The PHotoESPAÑA 2019 Discoveries Award went to Lilia Luganskaia for her project Investigation of Love. The jury was made up of Angel Luis González, Founder of Photoireland Foundation (Ireland); Maya Anner, chief curator of the Photo Festival: IS:RAEL (Israel); and István Virágvölgyi, editor, curator and head of the Robert Capa Photography Prize (Hungary). The jury’s announcement stressed the following: ‘This is a project undertaken with forensic accuracy, a meticulously woven story through which the artist questions the government’s trust in photography as irrevocable proof of something’. Luganskaia’s analysis and research process stands out even more because of the support of an outstanding book that she herself designed. The jury found that her work shows a highly creative approach to debating a relevant, timely matter, such as emigration and photography in a post-truth era.

 

Investigation of Love (installation/action/book) is a story of privacy, politics, immigration, bureaucracy and love.
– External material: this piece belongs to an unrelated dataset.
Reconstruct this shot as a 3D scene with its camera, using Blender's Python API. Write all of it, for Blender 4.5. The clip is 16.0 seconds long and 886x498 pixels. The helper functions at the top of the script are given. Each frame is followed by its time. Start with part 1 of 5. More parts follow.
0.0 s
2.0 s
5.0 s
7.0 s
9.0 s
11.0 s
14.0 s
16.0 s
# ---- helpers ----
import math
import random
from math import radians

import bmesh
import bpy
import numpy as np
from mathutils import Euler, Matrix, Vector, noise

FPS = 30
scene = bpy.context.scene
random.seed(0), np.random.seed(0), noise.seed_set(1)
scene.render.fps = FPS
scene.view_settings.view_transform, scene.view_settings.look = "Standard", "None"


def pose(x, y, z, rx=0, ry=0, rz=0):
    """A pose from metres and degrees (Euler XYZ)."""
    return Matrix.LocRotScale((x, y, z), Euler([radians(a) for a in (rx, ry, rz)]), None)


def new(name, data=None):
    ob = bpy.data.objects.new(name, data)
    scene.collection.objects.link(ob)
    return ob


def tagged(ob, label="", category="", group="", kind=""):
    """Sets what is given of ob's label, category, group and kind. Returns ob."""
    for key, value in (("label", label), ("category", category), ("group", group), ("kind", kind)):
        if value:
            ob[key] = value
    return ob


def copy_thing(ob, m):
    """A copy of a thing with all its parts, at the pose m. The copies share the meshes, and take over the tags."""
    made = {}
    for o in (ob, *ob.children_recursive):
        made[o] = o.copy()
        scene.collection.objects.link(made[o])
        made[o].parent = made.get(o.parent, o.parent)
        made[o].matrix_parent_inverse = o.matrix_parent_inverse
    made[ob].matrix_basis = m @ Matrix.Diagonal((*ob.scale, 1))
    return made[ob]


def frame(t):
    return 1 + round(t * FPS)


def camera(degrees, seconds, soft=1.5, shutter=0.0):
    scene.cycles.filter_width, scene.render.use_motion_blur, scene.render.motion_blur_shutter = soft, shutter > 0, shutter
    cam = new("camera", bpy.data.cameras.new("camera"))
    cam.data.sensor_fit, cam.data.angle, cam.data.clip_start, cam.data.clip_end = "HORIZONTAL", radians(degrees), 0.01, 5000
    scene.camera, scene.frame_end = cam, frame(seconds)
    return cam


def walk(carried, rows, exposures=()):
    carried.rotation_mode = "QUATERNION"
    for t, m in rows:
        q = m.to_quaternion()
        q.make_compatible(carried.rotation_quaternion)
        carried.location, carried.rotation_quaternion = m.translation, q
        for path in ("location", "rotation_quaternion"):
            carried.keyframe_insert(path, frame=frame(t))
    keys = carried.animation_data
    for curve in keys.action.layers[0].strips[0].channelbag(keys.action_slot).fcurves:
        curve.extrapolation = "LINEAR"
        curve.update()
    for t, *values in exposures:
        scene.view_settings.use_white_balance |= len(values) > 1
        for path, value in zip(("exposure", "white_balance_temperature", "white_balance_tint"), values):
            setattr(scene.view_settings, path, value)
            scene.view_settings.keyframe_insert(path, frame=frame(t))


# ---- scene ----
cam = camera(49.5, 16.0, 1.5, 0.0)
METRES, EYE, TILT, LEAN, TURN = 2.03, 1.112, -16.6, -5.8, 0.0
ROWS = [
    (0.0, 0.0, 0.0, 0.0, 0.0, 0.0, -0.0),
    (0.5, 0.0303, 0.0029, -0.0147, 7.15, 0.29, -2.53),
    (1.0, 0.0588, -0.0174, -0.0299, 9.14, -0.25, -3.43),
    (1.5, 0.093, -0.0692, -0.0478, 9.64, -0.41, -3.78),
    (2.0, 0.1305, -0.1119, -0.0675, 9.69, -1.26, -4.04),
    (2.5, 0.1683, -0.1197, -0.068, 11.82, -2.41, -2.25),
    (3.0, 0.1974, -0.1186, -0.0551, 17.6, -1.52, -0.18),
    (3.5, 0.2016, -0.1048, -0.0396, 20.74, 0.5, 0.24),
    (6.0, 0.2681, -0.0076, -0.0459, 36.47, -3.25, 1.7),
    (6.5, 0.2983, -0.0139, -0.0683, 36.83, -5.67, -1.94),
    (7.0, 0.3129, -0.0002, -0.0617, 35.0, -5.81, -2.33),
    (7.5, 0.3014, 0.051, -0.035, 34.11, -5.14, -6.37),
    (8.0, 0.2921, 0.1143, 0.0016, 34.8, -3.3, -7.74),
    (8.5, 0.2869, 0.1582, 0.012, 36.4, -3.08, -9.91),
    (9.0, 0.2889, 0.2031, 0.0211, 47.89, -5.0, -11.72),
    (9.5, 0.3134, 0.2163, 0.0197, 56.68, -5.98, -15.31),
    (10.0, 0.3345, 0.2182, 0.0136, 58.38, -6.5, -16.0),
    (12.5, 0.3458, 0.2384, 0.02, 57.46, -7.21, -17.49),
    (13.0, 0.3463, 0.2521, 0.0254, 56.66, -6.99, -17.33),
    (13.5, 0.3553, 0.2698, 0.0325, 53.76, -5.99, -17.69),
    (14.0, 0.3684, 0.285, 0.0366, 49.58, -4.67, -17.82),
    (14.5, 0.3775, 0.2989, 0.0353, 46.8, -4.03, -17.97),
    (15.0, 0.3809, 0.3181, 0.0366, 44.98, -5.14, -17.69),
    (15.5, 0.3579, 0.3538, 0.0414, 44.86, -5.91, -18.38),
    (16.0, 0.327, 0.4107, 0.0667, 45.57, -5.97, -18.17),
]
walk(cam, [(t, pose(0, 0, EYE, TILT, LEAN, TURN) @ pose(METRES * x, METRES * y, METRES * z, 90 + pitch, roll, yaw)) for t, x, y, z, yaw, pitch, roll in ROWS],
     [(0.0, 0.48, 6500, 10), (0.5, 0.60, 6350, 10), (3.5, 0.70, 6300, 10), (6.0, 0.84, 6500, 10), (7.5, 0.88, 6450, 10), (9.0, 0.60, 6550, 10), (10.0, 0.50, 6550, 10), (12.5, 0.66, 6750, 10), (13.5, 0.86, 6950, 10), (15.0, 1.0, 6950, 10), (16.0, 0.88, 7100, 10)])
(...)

The project explores photography as evidence, and in particular whether photographs can work as proof of such an abstract notion as love.

 

Lilia Luganskaia (Russia, 1990) is a visual artist and photographer based in Amsterdam (BFA, Photography, Gerrit Rietveld Academy in Amsterdam). Her practice is based on her training in documentary techniques. She draws inspiration from the news, reality and the virtual world, which she examines via photography and interdisciplinary installations. Her practice focuses on investigating reality, yet it also recognises its political dimension, especially through the development of the concepts of ‘proof’ and ‘truth’.